Enseignants : Laurent Devisme, Antoine Hardy

Le débat public est désormais saturé de sujets qui font l’objet d’une expertise technique très poussée, mais sont également devenus des enjeux politiques, mêlant des arguments juridiques, moraux, économiques ou encore sociaux. Si ce constat déborde largement la problématique environnementale, il s’y déploie toutefois de manière particulièrement accrue. La construction de parcs éoliens, les transformations des pratiques agricoles ou des modes de mobilités sont autant de sujets dans lesquels les savoirs scientifiques ne sont pas encore complètement stabilisés.

Dans cet univers incertain, naissent régulièrement des « controverses », à savoir des situations dans lesquelles des désaccords entre plusieurs acteurs (ou groupes d’acteurs) engagent des savoirs spécialisés sans parvenir à imposer complètement leur vision de l’enjeu. S’affrontent alors des représentations collectives concurrentes, des faits et des valeurs, ou encore des intérêts contradictoires.

En nous inspirant de la démarche initiée notamment par le sociologue des sciences Bruno Latour, nous proposons aux étudiant de s’essayer au travail de « cartographie » d’une controverse environnementale (locale). L’objectif général de ce module est d’aider les étudiantes et les étudiants à comprendre les logiques d’articulation entre le champ scientifique et la société, mais aussi de saisir la complexité des débats publics par le prisme d’une étude de cas concret.

Trois types d’apprentissage sont ainsi envisagés par ce module :
1) L’acquisition de quelques rudiments de sociologie (des sciences et des techniques, de l’action publique et, bien sûr, des controverses)
2) L’expérimentation de quelques outils / méthodes d’enquête des sciences sociales

3) La capacité à restituer de façon dynamique le résultat d’une enquête, en mobilisant divers outils (numériques ou non). 

Le module articule trois temps :

1) Le temps des lectures et de la réflexion collective : analyser les controverses. Deux séances dédiées. A partir de la lecture de trois textes, chacun présentés par un groupe d'étudiants, l'objectif de ces séances et d'échanger sur les enjeux théoriques et méthodologiques de l'analyse d'une controverse. Ces deux séances seront également l'occasion de discuter de l'organisation du travail d'enquête sur l'étude de cas (un à deux choisis).

2) Le temps de l'enquête : déplier la controverse.

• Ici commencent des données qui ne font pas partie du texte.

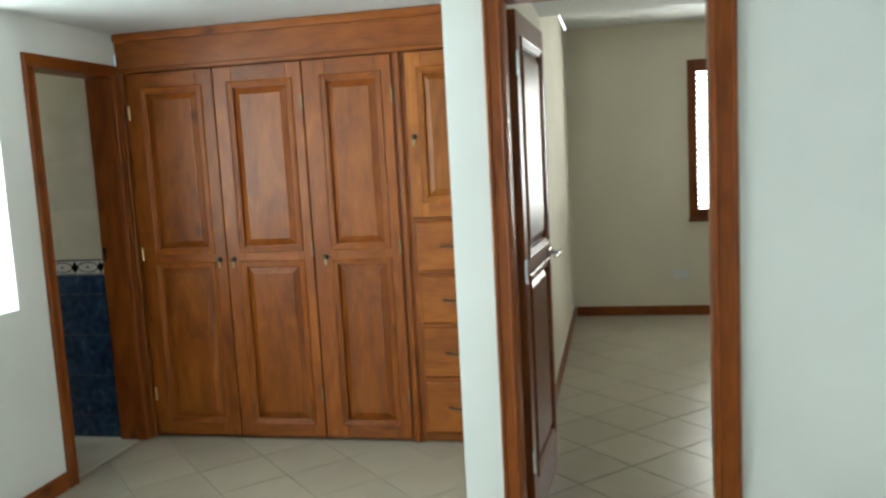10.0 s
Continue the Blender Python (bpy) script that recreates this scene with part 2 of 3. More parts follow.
def structure(name, material, label, *dims, category="wall", bevel=0.0):
    return tagged(slab(name, material, *dims, bevel=bevel), label, category, kind="structure")


def thing(name, m, label, category, group="", kind=""):
    ob = new(name)
    ob.matrix_world = m
    return tagged(ob, label, category, group, kind)


# ---- panelled joinery: local x across, z up, front faces -y ----
def panelled(parent, x0, x1, z0, z1, panels, front, thick, mv, mh, stile=None, back=True, flush=False):
    """Stiles, rails and a raised field in each opening (px0, px1, pz0, pz1)."""
    px0, px1 = panels[0][0], panels[0][1]
    f = front
    slab("stile", mv, x0, px0, f, f + thick, z0, z1, bevel=0.003, parent=parent)
    slab("stile", mv, px1, x1, f, f + thick, z0, z1, bevel=0.003, parent=parent)
    edges = [z0] + [v for p in sorted(panels, key=lambda p: p[2]) for v in (p[2], p[3])] + [z1]
    for a, b in zip(edges[::2], edges[1::2]):
        slab("rail", mh, px0, px1, f + 0.0006, f + thick - 0.0006, a, b, bevel=0.0015, parent=parent)
    sides = ((f, 1),) if not back else ((f, 1), (f + thick, -1))
    for y, s in sides:
        for p in panels:
            bm = rings(B(), *p, [(-0.034, y + s * 0.001), (-0.033, y - s * 0.004), (-0.027, y - s * 0.0075), (-0.021, y - s * 0.005), (-0.019, y - s * 0.003), (-0.012, y - s * 0.0035), (-0.006, y + s * 0.001), (-0.002, y + s * 0.007), (0.0, y + s * 0.0176)], cap=False)
            part("moulding", bm, mv, parent)
            bm = rings(B(), *p, [(-0.001, y + s * 0.0178), (0.004, y + s * 0.0175), (0.034, y + s * 0.004), (0.0355, y + s * 0.001), (0.040, y + s * 0.0005)])
            part("panel", bm, mv, parent)


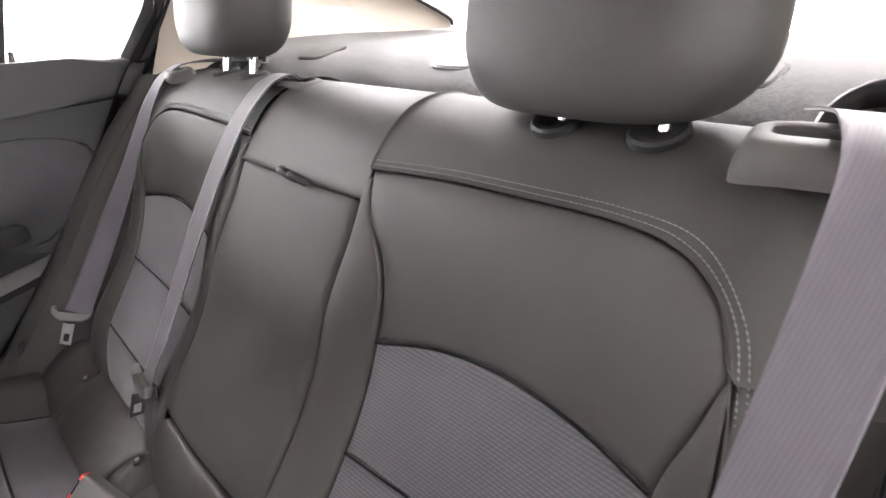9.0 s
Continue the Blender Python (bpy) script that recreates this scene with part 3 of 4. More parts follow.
strap = part("pull_tab", joined([tube([(.178, .006, 1.012), (.165, .004, 1.020), (.161, -.006, 1.022), (.163, -.014, 1.019), (.176, -.017, 1.011)], .0062, 8, 24), tube([(.178, -.017, 1.011), (.164, -.020, 1.017), (.162, -.030, 1.019), (.166, -.038, 1.016), (.178, -.042, 1.008)], .0055, 8, 24)]), PLASTIC, armrest, "black fabric pull loop")
part("foam_body", loft([[(x + .03, y, z) for x, z in BACK.p[20:240:12]] for y in (-.57, -.36, -.15)], 40), FLOOR_BLACK, small_back)
part("foam_body", loft([[(x + .036, y, z) for x, z in BACK.p[20:240:12]] for y in (-.12, .2, .57)], 40), FLOOR_BLACK, large_back)


# ---------------------------------------------------------------- head restraints
def head_restraint(sg, drop):
    ob = thing("head_restraint", "dark grey vinyl head restraint on two chrome posts", "head restraint", "rear head restraints", at=(.28, sg * .362, 1.13))
    bm = bmesh.new()
    n, m = 40, 30
    rows = []
    for j in range(m + 1):
        ph = math.pi * j / m - math.pi / 2
        row = []
        for i in range(n):
            th = 2 * math.pi * i / n

            def pw(c, e):
                return math.copysign(abs(c) ** e, c)
            cy = pw(math.cos(ph), .42)
            Y = .143 * cy * pw(math.sin(th), .45)
            X = .064 * cy * pw(math.cos(th), .55)
            Z = .092 * pw(math.sin(ph), .55)
            Y *= 1 - .16 * smoothstep(.0, -.06, X) - .10 * smoothstep(.02, .092, Z)
            Y *= 1 - .09 * smoothstep(-.03, -.092, Z)
            X += .05 * (Z + .09) - .25 * (abs(Y) / .14) ** 2 * .06 * (1 if X < 0 else 0) * -1
            row.append(bm.verts.new((.262 + X, sg * .358 + Y, 1.235 - drop + Z)))
        rows.append(row)
    for a, b in zip(rows, rows[1:]):
        for i in range(n):
            bm.faces.new((a[i], a[(i + 1) % n], b[(i + 1) % n], b[i]))
    bmesh.ops.remove_doubles(bm, verts=bm.verts, dist=1e-5)
    part("pad", bm, VINYL, ob, "smooth dark grey vinyl pad")
    for x, y, z, lean in POSTS[sg]:
        x += .009 if sg < 0 else 0
        part("post", tube([(x, sg * y, z - .006), (x + .003, sg * y, 1.14), (x + .006, sg * y, 1.17)], .0068, 14, 10), CHROME, ob, "chrome post")
        part("post_notch", rbox((.004, .010, .004), .001, Matrix.Translation((x - .004, sg * y + .004, 1.142))), STEEL, ob)
    return ob


head_restraint(-1, .027), head_restraint(1, .0)


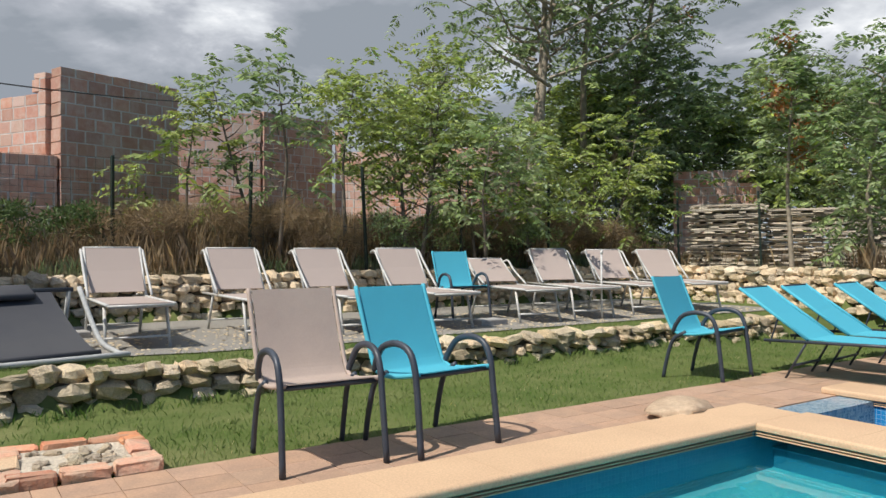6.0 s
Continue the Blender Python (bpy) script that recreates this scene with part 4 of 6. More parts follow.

L’enjeu consiste ici à réaliser une enquête de terrain permettant de répondre à différents types de questions : Quels sont les acteurs impliqués ? Quels discours tiennent-ils quant au sujet ? Sur quels types de valeurs, de représentations mais aussi d’intérêt reposent leur position ? Quel type d’interaction caractérisent ces acteurs (coalition, confrontation, etc.) ? Dans quelles arènes s’expriment-ils ? Etc. Pour cela, les étudiants sont invités à s’initier aux méthodes d’enquête (qualitatives et quantitatives) : entretiens, travail d’archive, analyse documentaire, analyse voire production de statistiques, sondages, cartographie du web, etc. Des rendez-vous pourront être organisés avec les enseignants pour faire le point sur l'avancée de ce travail d'enquête.

3) Le temps de la restitution : représenter la controverse. Il s'agira ici pour l'ensemble du groupe de restituer le travail d'enquête. Le format est au choix des étudiantes et étudiants. Il peut prendre la forme d'une page Internet permettant de naviguer dans la controverse, mais aussi d'autres productions (podcast, documentaire, revue, etc.). Une autre option, plus originale encore, consiste à organiser un "théâtre de de la controverse", permettant à chacun de rejouer la controverse (par exemple sous la forme d'un débat public).